◆ To be done:
Each line below that contains "Python" counts once; report the total and nothing more.

◆ Material supplied:
== == ==

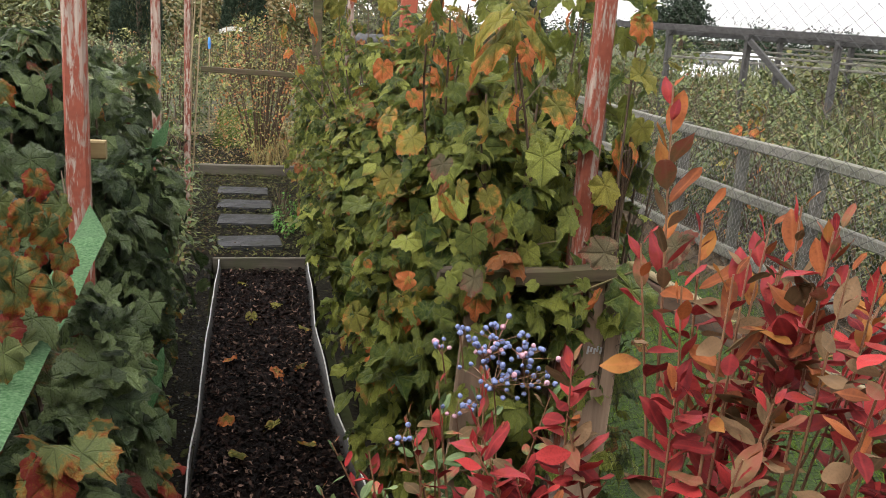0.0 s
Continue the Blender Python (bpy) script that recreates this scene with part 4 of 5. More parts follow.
# leaves on the high shoots, hanging against the sky
lone_leaf(front, (0.572, 2.597, 1.679), (0.581, 2.589, 1.631), (-0.05, -0.92, 0.35), 0.82, 7)
lone_leaf(front, (0.596, 2.597, 1.726), (0.574, 2.589, 1.690), (-0.71, -0.9, 0.18), 0.70, 1)
lone_leaf(front, (0.665, 2.597, 1.713), (0.671, 2.589, 1.670), (-0.28, -0.36, 0.24), 0.74, 1)
lone_leaf(front, (0.657, 2.597, 1.756), (0.683, 2.589, 1.751), (-0.2, -0.65, 0.52), 0.30, 3)
lone_leaf(front, (0.546, 2.597, 1.783), (0.551, 2.589, 1.778), (-0.62, -0.71, 0.36), 0.20, 3)
lone_leaf(front, (0.926, 2.356, 1.704), (0.949, 2.343, 1.695), (-0.25, -1.02, 0.25), 0.84, 4)
lone_leaf(front, (0.943, 2.356, 1.731), (0.944, 2.343, 1.706), (-0.28, -0.43, 0.5), 0.86, 7)
lone_leaf(front, (0.840, 2.356, 1.738), (0.816, 2.343, 1.705), (-0.04, -1.23, 0.32), 0.50, 2)
lone_leaf(front, (0.966, 2.356, 1.777), (0.942, 2.343, 1.758), (-0.7, -1.24, 0.51), 0.45, 1)
lone_leaf(front, (0.792, 2.356, 1.775), (0.783, 2.343, 1.751), (-0.49, -0.99, 0.17), 0.62, 1)
lone_leaf(front, (0.887, 2.356, 1.744), (0.862, 2.343, 1.755), (-0.68, -0.41, 0.75), 0.30, 3)
lone_leaf(front, (0.732, 2.356, 1.723), (0.708, 2.343, 1.706), (-0.24, -1.02, 0.31), 0.35, 2)
lone_leaf(front, (0.876, 2.356, 1.683), (0.900, 2.343, 1.673), (-0.13, -1.02, 0.77), 0.40, 1)
lone_leaf(front, (0.955, 2.356, 1.665), (0.918, 2.343, 1.650), (0.12, -0.88, 0.6), 0.30, 0)
# leaves on the twig over the rail
lone_leaf(front, (0.851, 1.868, 1.109), (0.789, 1.862, 1.111), (0.04, -0.72, 0.2), 0.60, 0, SHRIVELLED)
lone_leaf(front, (0.855, 1.716, 1.066), (0.931, 1.703, 0.995), (0.45, -1.22, 0.57), 0.30, 2)
lone_leaf(front, (0.835, 1.737, 1.057), (0.863, 1.729, 1.001), (0.23, -0.57, 0.47), 0.25, 1, SHRIVELLED)
lone_leaf(front, (0.852, 1.546, 1.209), (0.810, 1.536, 1.175), (-0.14, -1.12, 0.48), 0.74, 1, SHRIVELLED)
lone_leaf(front, (0.770, 1.699, 1.057), (0.760, 1.694, 1.024), (0.49, -0.88, 0.22), 0.97, 7)
lone_leaf(front, (0.775, 1.797, 1.057), (0.780, 1.789, 1.035), (-0.39, -1.25, 0.4), 0.10, 0)
lone_leaf(front, (0.672, 1.837, 1.040), (0.655, 1.829, 1.026), (0.07, -0.78, 0.4), 0.10, 2)
lone_leaf(front, (0.874, 1.556, 1.227), (0.897, 1.543, 1.241), (0.2, -0.87, 0.79), 0.80, 4, SHRIVELLED)
lone_leaf(front, (0.791, 1.848, 0.948), (0.796, 1.842, 0.926), (0.16, -0.84, 0.55), 0.15, 3)

# ---- blackcurrants on the left ----
blacks = "blackcurrant bushes of the row"
bush("blackcurrant_bush", (-0.78, 3.2, 0), (0.54, 0.9, 1.56), 2600, 380, LOBED, LOBED_NEAR, BLACKCURRANT, BLACKCURRANT_FALL, 0.068,
     "dark green blackcurrant bush with large drooping leaves", "bush", 31, blacks, 0.04, 12, (), (0.8, -0.6), core=4000)
bush("blackcurrant_bush", (-0.84, 1.85, 0), (0.44, 0.55, 1.38), 1500, 260, LOBED, LOBED_NEAR, BLACKCURRANT, BLACKCURRANT_FALL, 0.066,
     "dark green blackcurrant bush behind the felted rail", "bush", 32, blacks, 0.08, 9, (), (0.8, -0.6), core=2000)
bush("blackcurrant_bush", (-1.7, 3.3, 0), (0.6, 1.0, 1.5), 1300, 60, LOBED, LOBED, BLACKCURRANT, BLACKCURRANT_FALL, 0.064,
     "dark blackcurrant bush further inside the cage", "bush", 33, blacks, 0.04, 8, (), (0.5, -0.8), core=1500)
autumn_bush = bush("blackcurrant_bush", (-0.47, 1.34, 0), (0.16, 0.22, 1.28), 360, 130, LOBED_MID, LOBED_NEAR, BLACKCURRANT, BLACKCURRANT_FALL, 0.05,
     "blackcurrant bush with leaves turned red and yellow", "bush", 34, blacks, 0.4, 6, (), (0.7, -0.7), core=700)
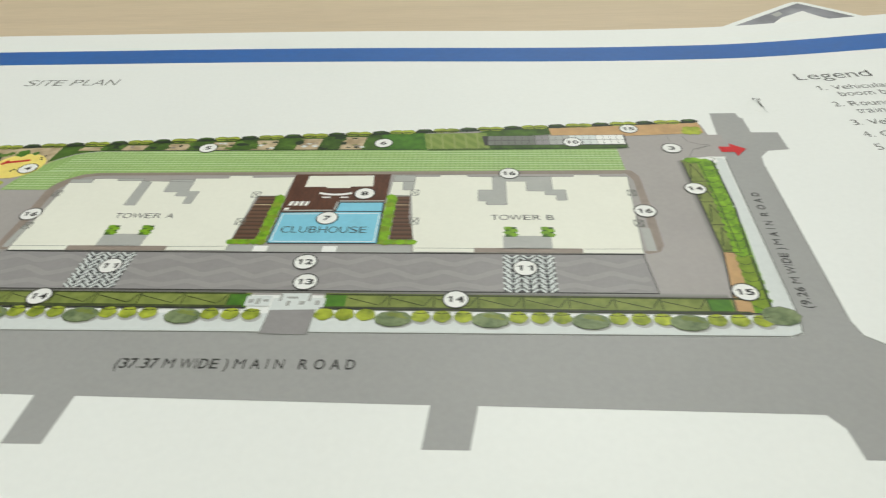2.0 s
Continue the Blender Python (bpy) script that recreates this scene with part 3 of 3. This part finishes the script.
def north_side():
    printed("printed_planting", [(-1.25, 4.05), (-1.25, hedge_line(-1.25)), (8.1, hedge_line(8.1)), (8.1, 4.72), (0.0, 4.74), (-0.65, 4.56), (-1.1, 4.2)], "hedge", 5.6, page, 2.5, "mottled green planting print")
    for k in range(8):
        x = -0.7 + 1.27 * k
        y = hedge_line(x) - 0.12
        printed("printed_patch", [(x + 0.02, 4.76), (x + 0.68, 4.76), (x + 0.74, y), (x + 0.1, y)], "sand", 6, page, 0, "sandy printed patch")
    rnd = random.Random(5)
    n = 0
    for k in range(7):
        x0 = 0.34 + 1.28 * k
        if x0 > 7.5:
            break
        for q in range(11 if k > 1 else 4):
            x = x0 + 0.3 * (2 * rnd.random() - 1)
            y = 4.82 + (hedge_line(x0) - 4.95) * rnd.random()
            printed("printed_shrub", round_shape(x, y, 0.1 + 0.08 * rnd.random(), 10, 0.08 + 0.05 * rnd.random(), 5, 0.25, n), rnd.choice(["dark", "hedge", "hedge", "shrub"]), 6.2 + 0.03 * n, page)
            n += 1
        for q in range(6 if k > 1 else 2):
            x = x0 + 0.45 + 0.45 * rnd.random()
            y = 4.82 + (hedge_line(x0) - 4.98) * rnd.random()
            printed("printed_shrub", round_shape(x, y, 0.05 + 0.08 * rnd.random(), 9, 0.03 + 0.04 * rnd.random(), 4, 0.3, n), rnd.choice(["dark", "track", "olive", "shrub", "walk"]), 6.2 + 0.03 * n, page)
            n += 1
    printed("boundary_line", path_strokes([(0.0, 4.74), (9.4, 4.76), (15.0, 4.8)], 0.03), "dark", 9.1, page)
    printed("printed_lawn", [(8.1, 4.72), (8.1, hedge_line(8.1)), (9.32, hedge_line(9.32)), (9.45, 4.72)], "grass", 8.4, page, 0, "bright green lawn print")
    printed("printed_lawn", [(9.45, 4.74), (9.3, hedge_line(9.3) - 0.1), (11.1, hedge_line(11.1) - 0.2), (11.2, 4.74)], "patch", 8.6, page, 0, "striped olive lawn print")
    for k in range(5):
        x = 9.5 + 0.33 * k
        printed("bay_line", path_strokes([(x + 0.08, 4.8), (x, hedge_line(x) - 0.22)], 0.05), "stripe", 9, page)
    printed("printed_lawn", [(9.45, 4.68), (11.1, 5.9), (13.1, 6.0), (13.0, 5.62), (11.2, 5.4), (11.3, 5.0), (15.0, 5.0), (14.98, 4.85), (14.8, 4.76)], "hedge", 8.2, page, 0, "green verge print")
    printed("printed_service_strip", [(12.95, 5.55), (12.9, hedge_line(12.9) - 0.05), (17.2, hedge_line(17.2) - 0.05), (17.22, 5.66), (15.0, 5.5)], "tan", 8.5, page, 0, "tan service strip print")
    # exit ramp, dark to light
    tones = ["soft", "soft", "soft", "court", "core", "walk", "walk", "white"]
    for k in range(20):
        x0 = 11.15 + 0.19 * k
        for j in range(2):
            y0 = 4.985 + 0.275 * j + 0.002 * k
            printed("ramp_panel", box(x0 + 0.005, y0, x0 + 0.185, y0 + 0.26), tones[min(7, int(k * 8 / 18))], 9.2, page)
    printed("printed_ramp", [(11.06, 4.96), (14.98, 4.98), (15.0, 5.58), (10.98, 5.52)], "black", 8.8, page, 0, "grey ramp print ruled in squares")
    # hedge of alternating dark and olive bushes
    printed("boundary_line", path_strokes([(-3.95, 4.84), (17.1, 6.33)], 0.09), "dark", 9, page, 0)
    for k in range(33):
        x = -3.5 + 0.64 * k
        y = hedge_line(x) + 0.02
        if k % 2 == 0:
            printed("printed_bush", round_shape(x, y + 0.03, 0.25, 14, 0.13, 5, 0.08, k), "dark", 10.5, page, 0, "dark green bush print")
            printed("printed_bush", round_shape(x - 0.02, y + 0.09, 0.15, 12, 0.045, 4, 0.1, k), "hedge", 11, page)
        else:
            for s in (-1, 1):
                shape = round_shape(x + 0.17 * s, y + 0.02, 0.21, 14, 0.13, 5, 0.07, k + s)
                printed("printed_bush", shape, "yellow", 10 + 0.1 * s, page, 0, "yellow-green bush print")
                printed("bush_line", path_strokes(shape, 0.012, True), "rule", 10.04 + 0.1 * s, page)
                printed("printed_bush", round_shape(x + 0.17 * s, y - 0.02, 0.12, 10, 0.05, 4, 0.2, k + s), "olive", 10.06 + 0.1 * s, page)
            printed("bush_line", [stroke((x - 0.34, y - 0.03), (x + 0.34, y - 0.03), 0.035)], "dark", 11, page)
    for dx in (0.0, 0.22):
        printed("printed_bush", round_shape(16.78 + dx, 5.72, 0.17, 14, 0.16, 5, 0.1), "yellow", 9 + dx, page)
        printed("printed_bush", round_shape(16.82 + dx, 5.92, 0.15, 14, 0.13, 5, 0.1), "yellow", 9.5 + dx, page)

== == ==

◆ Answer to this problem:
2